## Exercise directions
Retype the opening lines of the listing below, ending with the line that contains "0.038, 0.02), 0.1)", and leave out any pictures.

━━━━━━━━━━━━━━━━━━━━━━━━━━━━━━

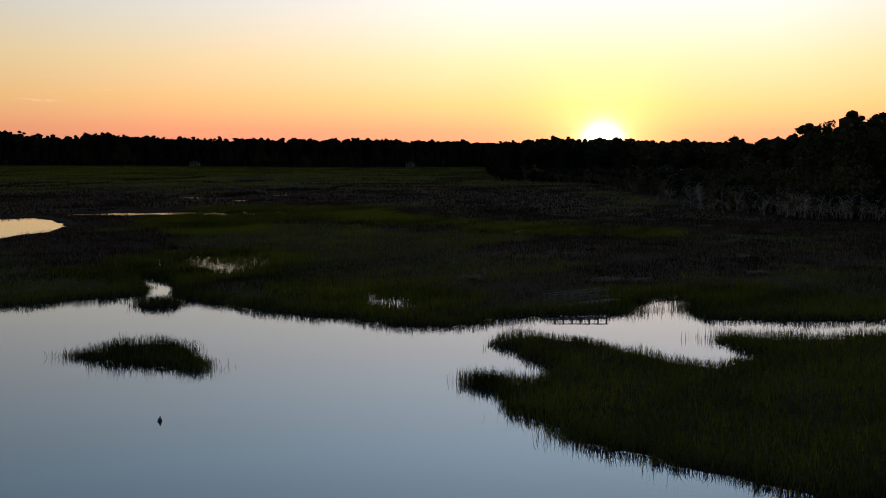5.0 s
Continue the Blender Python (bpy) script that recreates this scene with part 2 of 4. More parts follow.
TUSSOCK = blade_material("tussock_rush", (0.008, 0.005, 0.0038), (0.05, 0.029, 0.02), (0.13, 0.095, 0.072), 0.16)
THATCH = blade_material("dead_thatch", (0.008, 0.007, 0.004), (0.028, 0.022, 0.012), (0.05, 0.038, 0.02), 0.1)

# ---- plan of the water: outlines in metres ----
BASIN_SOUTH = [(-84.5, 10.5), (-28.1, 10.2), (-4.2, 9.5), (4.2, 9.6), (8.4, 11), (13.9, 13.8), (15.4, 23.3), (13.3, 27.9), (10.4, 29.4), (9.6, 33.7), (10, 38.5), (11.2, 41.2), (14.1, 41.3),
               (16.6, 43.2), (19.4, 46.5)]
BASIN_EAST = [(22.3, 52.5), (22.8, 55), (23.8, 57.5), (23.6, 59), (22.3, 60), (22.3, 61.8), (22.9, 63.9), (25.6, 68.5), (29, 73), (33, 76.3), (29.8, 77.4),
              (27.5, 79.6), (27.8, 83), (28.7, 88.5), (28.2, 92), (27.9, 97), (28.5, 101.5), (29.6, 104.5), (31.3, 107.8), (33.2, 109.8), (34.8, 110.2),
              (34.5, 112), (35, 113.3), (36.3, 113), (36.3, 111.3), (38, 110.4), (40, 111), (41.7, 112.6), (43, 115.2), (44, 117.4), (45.3, 118.6), (47.2, 118)]
SIDE_CHANNEL = [(48.5, 115.6), (48.7, 113.6), (47.4, 111.3), (46.8, 108.8), (46, 106.4), (45.6, 104.6), (47, 103.8), (48.9, 104.6), (50.7, 104), (51.8, 105.4), (53.9, 107.6),
                (55.2, 108.6), (55.8, 106.2), (57, 104), (60.4, 101.8), (66, 97.8), (78, 90), (104, 73), (107, 77), (94, 85), (76, 97.4), (69.3, 102.3), (67.2, 104.5), (64.4, 107.6),
                (62.8, 110.4), (62.7, 112.2), (64, 114.2), (66.6, 114.8), (69.6, 115.6)]
NORTH_BANK = [(69.6, 117.2), (67.4, 118.7), (64.4, 118.6), (62, 117), (59.8, 117.6), (58.3, 118.9), (57, 120.3), (55.5, 121.6), (53.5, 122.4), (50.5, 123), (48.3, 123.4), (47, 124.2),
              (46.6, 126.4), (46.4, 129.8), (46, 133.3), (45.4, 136.6), (45.1, 139.6), (45.5, 142.8), (45.1, 145.6), (45.4, 148.2)]
CREEK_MOUTH = [(47, 150.4), (49.6, 153), (51.5, 156), (52.6, 159.2), (53, 162), (52.1, 161.4), (50.8, 158.8), (48.8, 155.4), (46.1, 152.4), (44.5, 151.3), (43.2, 151.6), (41.5, 152.2),
               (39.8, 153), (28.4, 156.2), (15.2, 162.3), (2, 168.4), (-9.1, 174.8), (-17.2, 178.7), (-50.6, 188.8), (-81.3, 206.8)]
WEST_MARSH = [(-82.6, 198.1), (-37.8, 173.7), (-14.6, 166.2), (-11, 161), (-8, 150.7), (-6, 142.9), (-4.6, 131.7), (-4.6, 125.2), (-4.7, 111.1), (-7.5, 97.9),
              (-13.4, 88.3), (-19.7, 81.2), (-22.5, 74.6), (-25.7, 70.2), (-28.3, 67.5), (-39, 62), (-59, 56), (-81.1, 52)]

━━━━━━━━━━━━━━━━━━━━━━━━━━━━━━

## Problem solution
5.0 s
Continue the Blender Python (bpy) script that recreates this scene with part 2 of 4. More parts follow.
TUSSOCK = blade_material("tussock_rush", (0.008, 0.005, 0.0038), (0.05, 0.029, 0.02), (0.13, 0.095, 0.072), 0.16)
THATCH = blade_material("dead_thatch", (0.008, 0.007, 0.004), (0.028, 0.022, 0.012), (0.05, 0.038, 0.02), 0.1)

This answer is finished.